** PROVIDED RECORDS **
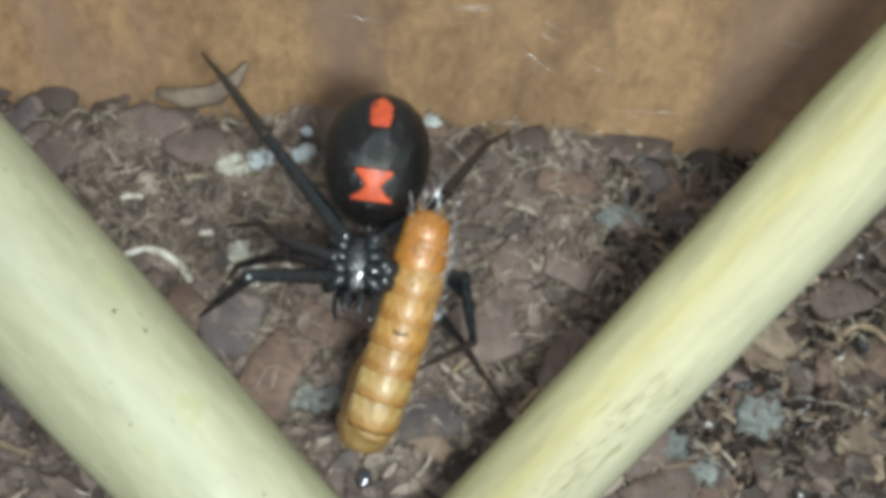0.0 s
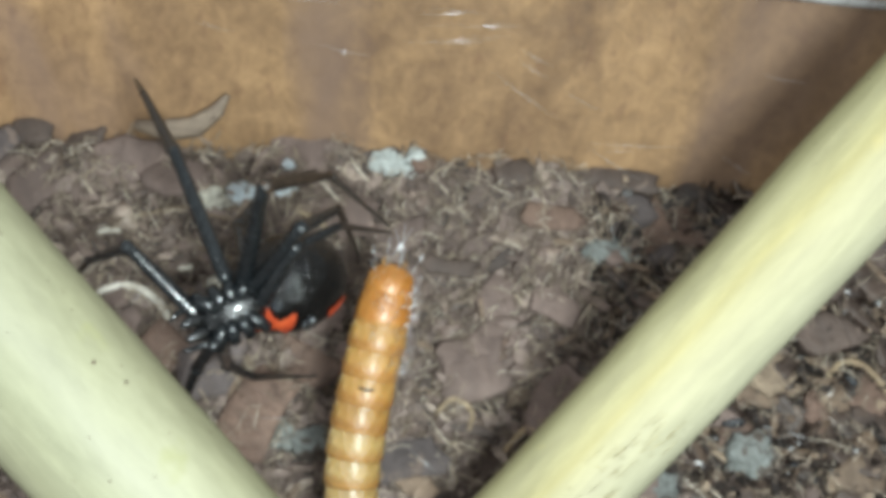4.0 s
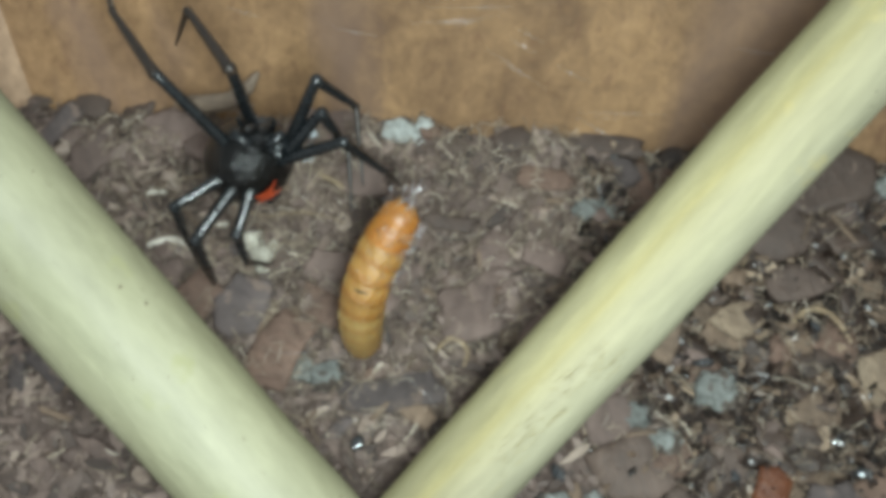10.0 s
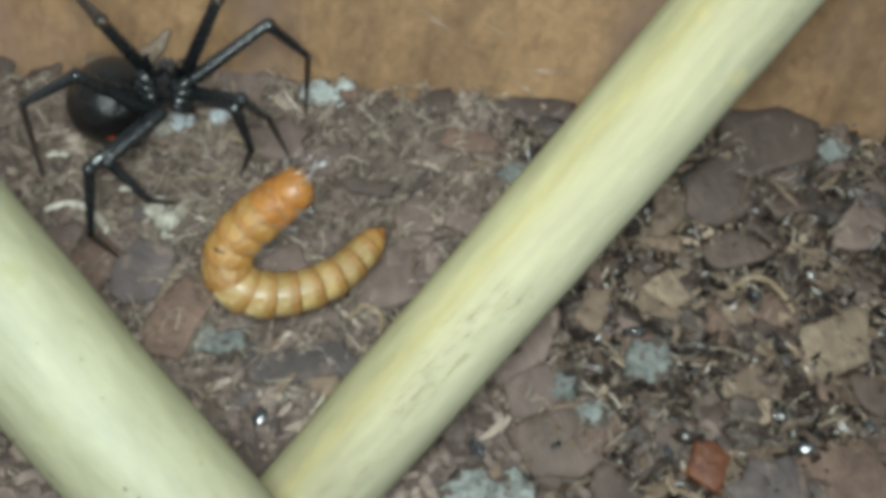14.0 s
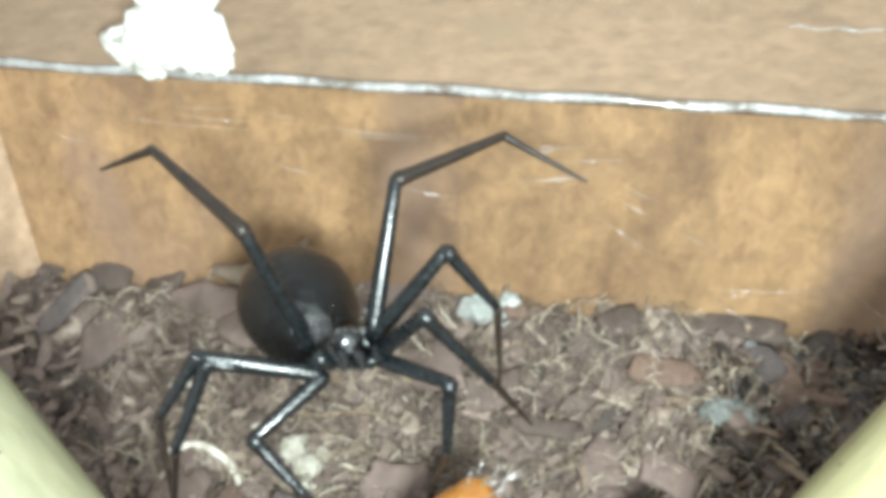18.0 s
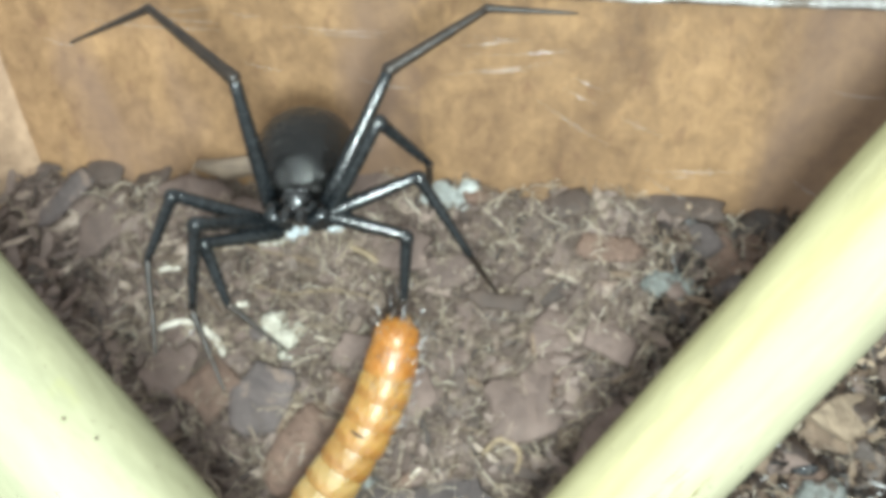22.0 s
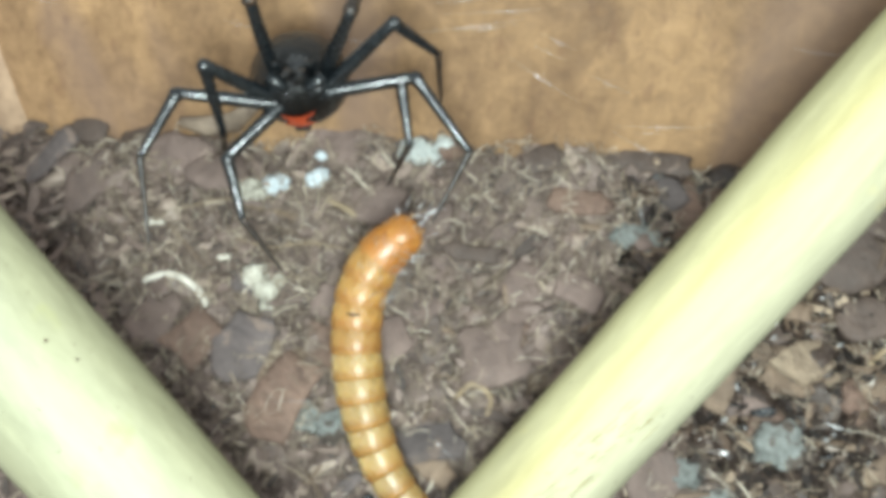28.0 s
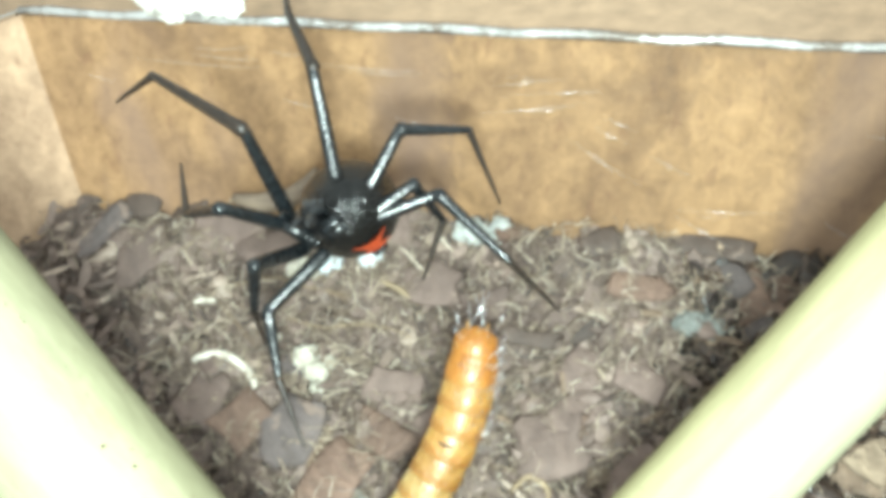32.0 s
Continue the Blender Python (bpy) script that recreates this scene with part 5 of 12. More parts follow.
    walk(legs['B'][1], [
        (0, mm(4.1, -4.91, 3.99, 50, -22, 46)), (0.5, mm(4.23, -4.92, 3.94, 45, -17, 53)), (1, mm(4.38, -4.92, 3.87, 41, -11, 58)), (1.5, mm(4.36, -5.78, 2.61, 51, -10, 59)),
        (2, mm(4.1, -6.32, 1.14, 61, -9, 60)), (2.333, mm(1.14, -6.94, 2.68, 52, -20, 44)), (2.667, mm(-2.02, -6.4, 3.57, 46, -32, 29)), (3, mm(-4.83, -4.89, 3.61, 44, -45, 12)),
        (3.5, mm(-6.43, -5.34, -1.16, 37, -32, 26)), (4, mm(-4.83, -3.52, -5.64, 34, -19, 37)), (5.267, mm(-5.18, -2.61, -5.66, 35, -20, 36)), (6.5, mm(-5.44, -1.67, -5.58, 37, -21, 35)),
        (7, mm(-5.25, -1.59, -5.86, 33, -19, 36)), (8, mm(-4.78, -3.9, -5.66, 40, -14, 40)), (8.5, mm(-4.96, -3.07, -5.8, 42, -17, 37)), (9, mm(-5.1, -2.23, -5.9, 44, -20, 35)),
        (9.167, mm(-7.27, -3.12, -1.09, 50, -29, 24)), (9.333, mm(-6.09, -2.76, 4.16, 58, -37, 11)), (9.5, mm(-2.25, -1.17, 7.32, 70, -43, -5)), (9.733, mm(-1.45, 5.18, 5.37, 40, -18, 33)),
        (10, mm(0.45, 6.87, -0.64, 29, 15, 56)), (10.5, mm(-2.57, 6.7, 0.55, 35, 5, 50)), (11, mm(-5.05, 5.31, -0.76, 25, -9, 41)), (12, mm(-3.6, 6.34, -1.09, 12, -12, 40)),
        (12.5, mm(-2.88, 6.61, -1.07, 11, -12, 40)), (13, mm(-2.15, 6.84, -1.03, 10, -12, 40)), (14, mm(-2.46, 7.05, 0.05, 15, -12, 40)), (14.5, mm(-2.6, 6.4, 3.84, -7, -27, 39)),
        (15, mm(-2.23, 3.85, 6.72, -33, -41, 45)), (18, mm(-1.99, 1.65, 7.29, -48, -51, 57)), (19, mm(-1.62, 1.7, 7.24, -36, -48, 54)), (20, mm(-2.45, 2.73, 6.65, -29, -53, 59)),
        (20.267, mm(-2.09, 3.2, 6.63, -14, -51, 58)), (20.5, mm(-1.71, 3.64, 6.56, 1, -50, 58)), (20.733, mm(-3.22, 3.92, 5.89, -18, -49, 58)), (21, mm(-4.66, 4.04, 4.98, -36, -48, 57)),
        (22, mm(-4.27, 1.57, 6.49, -44, -43, 51)), (23, mm(-4.13, 2.47, 6.17, -1, -54, 58)), (23.5, mm(-3.89, 3.66, 5.57, 2, -50, 58)), (24, mm(-3.57, 4.7, 4.78, 5, -45, 58)),
        (27, mm(-2.79, 6.63, 0.93, 5, -29, 60)), (28, mm(-3.22, 6.57, 0.17, 7, -28, 60)), (28.5, mm(-4.05, 5.78, 3.12, -8, -39, 60)), (29, mm(-4.28, 3.75, 5.54, -25, -50, 65)),
        (29.5, mm(-2.37, 4.35, 6.02, 7, -30, 60)), (30, mm(-0.38, 4.7, 6.21, 33, -11, 68)), (30.5, mm(-0.31, 4.9, 6.02, 29, -12, 67)), (31, mm(-0.24, 5.1, 5.82, 24, -13, 66)),
        (31.5, mm(-0.61, 4.41, 6.32, 28, -11, 68)), (32, mm(-0.98, 3.66, 6.73, 32, -8, 69)),
    ])
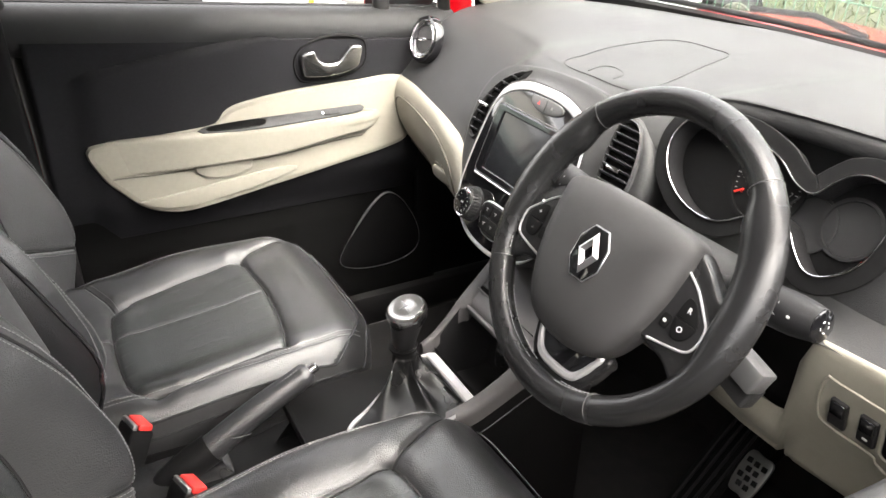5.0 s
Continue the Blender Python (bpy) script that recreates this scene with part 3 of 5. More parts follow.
# outer handle of the driver's door
hy = 0.497
hpts = spline([(-0.59, 0.512, 0.982), (-0.57, 0.5, 0.983), (-0.53, 0.492, 0.976), (-0.46, 0.487, 0.958), (-0.4, 0.49, 0.945), (-0.36, 0.505, 0.938)], 40)
part("door_handle", tube(hpts, [0.006, 0.012] + [0.0155] * 36 + [0.011, 0.005], 14), RED, near_door, "red pull handle")
part("handle_key_cap", box((0.02, 0.006, 0.014), pose(-0.55, 0.5, 0.95, 0, 8, 0), 0.003), GREYPLASTIC, near_door)

# windscreen edge, wipers
wb = [(0.925 - 0.13 * u * u, MID + 0.70 * u, 1.088) for u in np.linspace(-1, 1, 40)]
part("windscreen_seal", grid(np.array([[(x + 0.05, y, z - 0.008), (x, y, z + 0.0), (x - 0.05, y, z + 0.024), (x - 0.062, y, z + 0.018), (x - 0.062, y, z - 0.03)] for x, y, z in wb])), MATT, shell, thick=0.004)
for y0, y1 in ((0.78, 1.36), (1.36, 2.0)):
    wp = thing("windscreen_wiper", (0.9, y0, 1.1), "black windscreen wiper resting at the foot of the glass", "wiper", "wipers")
    line = [(1.0 - 0.1 * ((y - MID) / 0.7) ** 2 - 0.02, y, 1.103) for y in np.linspace(y0, y1, 20)]
    part("wiper_blade", tube(line, 0.007, 8), RUBBER, wp)
    part("wiper_arm", tube([(1.03, y0 + 0.08, 1.1), (1.01, y0 + 0.2, 1.125), (line[10][0] + 0.01, line[10][1], 1.118)], 0.007, 8), MATT, wp)


# ---- front seats ----
SEAT_Y = 1.765          # passenger seat's middle
PITCH = 0.705           # from seat to seat across the car
back_x = curve1((0.54, 0.65, 0.75, 0.85, 0.95, 1.03, 1.12, 1.2, 1.28), (-0.555, -0.585, -0.617, -0.648, -0.676, -0.697, -0.715, -0.727, -0.74))
back_w = curve1((0.54, 0.62, 0.7, 0.8, 0.92, 1.03, 1.12, 1.17, 1.21, 1.235, 1.27), (0.195, 0.215, 0.236, 0.256, 0.266, 0.265, 0.263, 0.254, 0.234, 0.208, 0.15))
bolster_h = curve1((0.54, 0.65, 0.75, 0.9, 1.03, 1.12, 1.2, 1.28), (0.05, 0.095, 0.125, 0.108, 0.068, 0.042, 0.018, 0.0))


wing_y = curve1((0.68, 0.76, 0.86, 0.95, 1.03), (0.224, 0.236, 0.236, 0.222, 0.196))      # sewn line along each wing


def line_gap(y, z, pts):
    """Distance from the points (y, z) to a drawn line."""
    best = np.full(y.shape, 9.0)
    for (a, b), (c, d) in zip(pts[:-1], pts[1:]):
        l2 = (c - a) ** 2 + (d - b) ** 2 + 1e-12
        t = np.clip(((y - a) * (c - a) + (z - b) * (d - b)) / l2, 0, 1)
        best = np.minimum(best, np.hypot(y - a - t * (c - a), z - b - t * (d - b)))
    return best


def mirrored(pts):
    return [(-a, b) for a, b in pts]


ARCH = [(-0.186, 0.985), (-0.165, 1.008), (-0.12, 1.024), (-0.06, 1.033), (0.0, 1.036), (0.06, 1.033), (0.115, 1.024), (0.152, 1.008), (0.17, 0.985)]
SIDE = [(0.17, 0.985), (0.169, 0.95), (0.167, 0.88), (0.164, 0.8), (0.15, 0.742)]
SIDE_NEAR = [(-0.186, 0.985), (-0.187, 0.95), (-0.182, 0.88), (-0.171, 0.8), (-0.15, 0.742)]
LUMBAR = [(-0.15, 0.742), (-0.09, 0.716), (0.0, 0.706), (0.09, 0.716), (0.15, 0.742)]
FLANK = [(0.15, 0.742), (0.185, 0.718), (0.228, 0.692)]
KINK = [(0.166, 0.998), (0.2, 1.02), (0.26, 1.04)]
KINK_NEAR = [(-0.178, 1.0), (-0.205, 1.02), (-0.26, 1.04)]
INSERT = [(0.15, 1.25), (0.135, 1.2), (0.112, 1.13), (0.1, 1.1), (0.08, 1.09), (0.0, 1.085), (-0.08, 1.09), (-0.1, 1.1), (-0.112, 1.13), (-0.135, 1.2), (-0.15, 1.25)]
SPINE = [(0.0, 1.036), (0.0, 0.706)]
ARCH, SIDE, SIDE_NEAR, LUMBAR, FLANK, KINK, KINK_NEAR, INSERT = [[(float(a), float(b)) for a, b in spline(q, 36)] for q in (ARCH, SIDE, SIDE_NEAR, LUMBAR, FLANK, KINK, KINK_NEAR, INSERT)]
BACK_SEAMS = [ARCH, SIDE, SIDE_NEAR, LUMBAR, FLANK, mirrored(FLANK), KINK, KINK_NEAR, INSERT]
SEAM_DEPTH = [1.0, 0.9, 0.9, 0.9, 0.5, 0.5, 0.6, 0.6, 0.65]


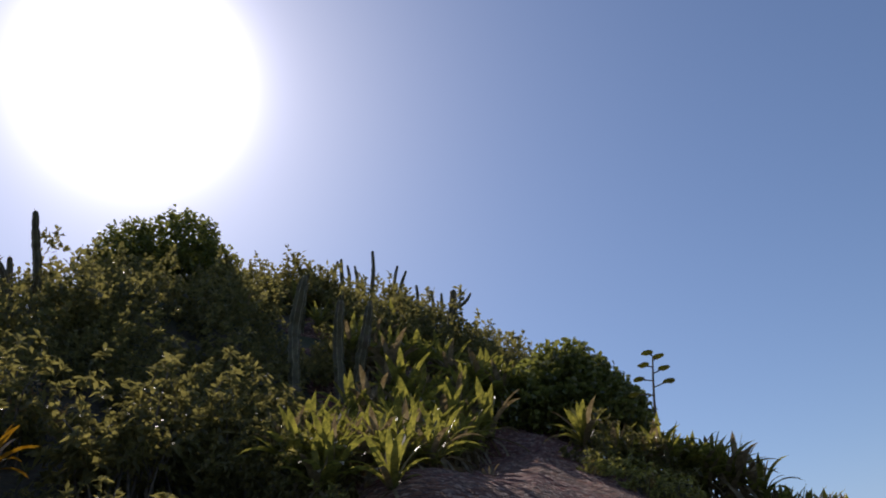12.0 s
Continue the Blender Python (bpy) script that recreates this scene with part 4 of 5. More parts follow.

** WHAT IS NEEDED **
With the first line being the one containing "3 of 5. More parts follow." and the last line the one containing "0.003), GREYPLASTIC, near_door)", transcribe exactly the lines above that fall in that range.

** RESULT OF THIS EXERCISE **
Continue the Blender Python (bpy) script that recreates this scene with part 3 of 5. More parts follow.
# outer handle of the driver's door
hy = 0.497
hpts = spline([(-0.59, 0.512, 0.982), (-0.57, 0.5, 0.983), (-0.53, 0.492, 0.976), (-0.46, 0.487, 0.958), (-0.4, 0.49, 0.945), (-0.36, 0.505, 0.938)], 40)
part("door_handle", tube(hpts, [0.006, 0.012] + [0.0155] * 36 + [0.011, 0.005], 14), RED, near_door, "red pull handle")
part("handle_key_cap", box((0.02, 0.006, 0.014), pose(-0.55, 0.5, 0.95, 0, 8, 0), 0.003), GREYPLASTIC, near_door)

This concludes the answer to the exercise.